É um fenómeno curioso que não se admitia como possível na Europa da livre circulação de bens e serviços o sistemático boicote a Portugal por parte das grandes empresas multinacionais com especial relevo aquelas que usufruem de posições monopolistas. Trata-se aqui do boicote à venda directa dos seus produtos a partir dos respectivos países de origem para Portugal.
Os tradicionais importadores portugueses são obrigados a comprarem a um qualquer representante espanhol, pagando por isso uma espécie de «direito de importação» sob a forma da margem de lucro usufruída pelo espanhol que se apresenta com o título de representante para a Península Ibérica. O facto encareceu muito os produtos importados e prejudicou os termos de troca da economia de Portugal que passou a pagar mais caro e a vender sem alterações. Julgavam os importadores portugueses que tinham entrado num regime de livre circulação de mercadorias quando sucedeu o contrário por imposição dos monopólios multinacionais, e a Espanha tornou-se na Alfândega secreta de Portugal que cobra verbas altíssimas sem nada produzir de válido para Portugal.
No campo dos "inputs" para a agricultura, o fenómeno é notório; são os produtos químicos alemães que têm de ser adquiridos em Barcelona, ou sementes israelitas que só podem vir de El Egido no Sul de Espanha, ou sementes francesas que só podem vir de Valença e agora sementes e outros produtos holandeses a vir obrigatoriamente de Espanha. Algumas multinacionais vão ao ponto de organizarem as suas rendes de venda, ligando Portugal à sua delegação na Estremadura. Para essas multinacionais, Portugal não só não é um dos mais antigos países independentes do Mundo como passou à categoria de província da Região espanhola da Estremadura.
Um empresa israelita que passou a boicotar Portugal percebeu o fenómeno e resolveu editar uma espécie de cartão de visita com a bandeira portuguesa, mas o produto continua a vir de El Egido a preços astronómicos. As impressoras e computadores HP vêm de Espanha, tal como milhentos outros artigos, incluindo automóveis, matérias-primas, etc., etc. O custo para a economia portuguesa cifra-se em cerca de 20% do valor CIF das mercadorias importadas, valor muito superior às antigas taxas aduaneiras, cobrando o Estado espanhol uma boa fatia por esses vultuosos lucros sem contrapartida de trabalho. E isto porque, fundamentalmente, as multinacionais vendem a partir de Espanha ao preço de revenda normal e não ao de importação e entre um e outro há margens de 20% ou mais ainda.
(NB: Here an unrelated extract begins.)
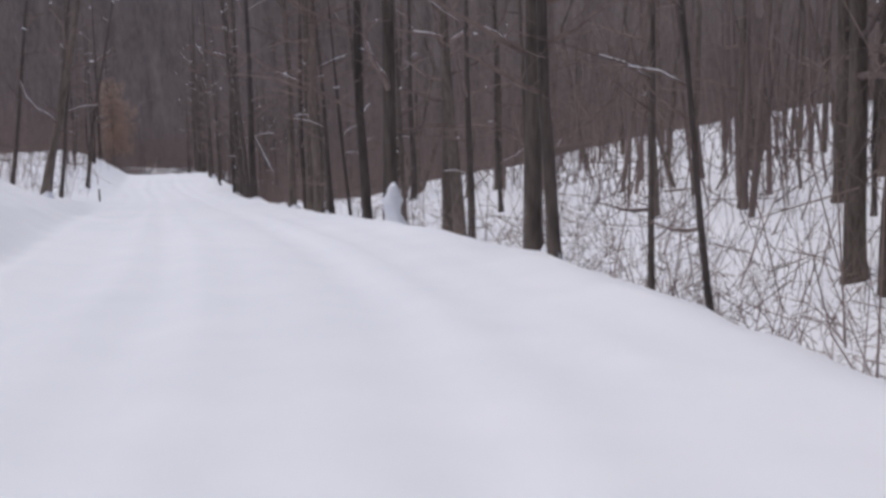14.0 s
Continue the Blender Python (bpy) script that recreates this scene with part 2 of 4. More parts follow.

O fenómeno foi muito facilitado por uma certa mentalidade portuguesa que aceita tudo o que vem de fora e quase se consola em autoflagelar-se quando a realidade portuguesa é bem diferente. Os portugueses deixam-se enganar por muitas estatísticas superficiais que colocam Portugal na cauda da Europa, esquecendo que atrás dessas estatísticas se escondem realidades bem diferentes.
Veja-se só a Irlanda com apenas 1,2 km de auto-estradas por mil km2 de superfície quando Portugal tem quase 20, mais que a Espanha e que a maior parte dos países europeus e três vezes mais que os EUA. Veja-se o número de casas, uma para cada 1,9 portugueses, muito mais que qualquer país da Europa e os 21% da população na escola e os 40 mil estudantes universitários por milhão de habitantes quando a Alemanha e a Europa dita «desenvolvida» tem metade.
Os portugueses têm razões para se orgulharem de si mesmos e para não se deixarem enganar por um espanhol que apareça a vender uma «banha da cobra» qualquer, ou por outro qualquer representante de uma pseudo grande empresa. Vivemos todos numa Europa unida, mas ninguém pode esquecer a sua Pátria. O exemplo mais edificante é o do povo alemão que desdenha muito os produtos importados e nunca um supermercado alemão evidencia produtos concorrentes como os de fabrico nacional. E este exemplo é seguido por outros povos, os franceses por exemplo.
Basta circular nas estradas da Alemanha ou da França para verificar que os franceses adquirem quase só carros franceses e os alemães preferem o seu próprio produto. Todos sabem que a livre circulação é indispensável para evitar fenómenos de especulação e manter níveis adequados de qualidade, mas o interesse de cada um está em comprar nacional, sempre que o produto nacional exista e tenha um nível suficiente de qualidade e preço. Na Holanda ou na Bélgica, por exemplo, ninguém imagina comprar na Alemanha um produto francês ou espanhol só porque a Alemanha tem 80 milhões habitantes.
Os países pequenos da Europa também têm o seu amor-próprio e devem, como tal, ser respeitados por todos os que actuam nos mercados mundiais. Portugal está a ser muito afectado pelas multinacionais, mas terá de reagir com um espírito construtivamente nacional.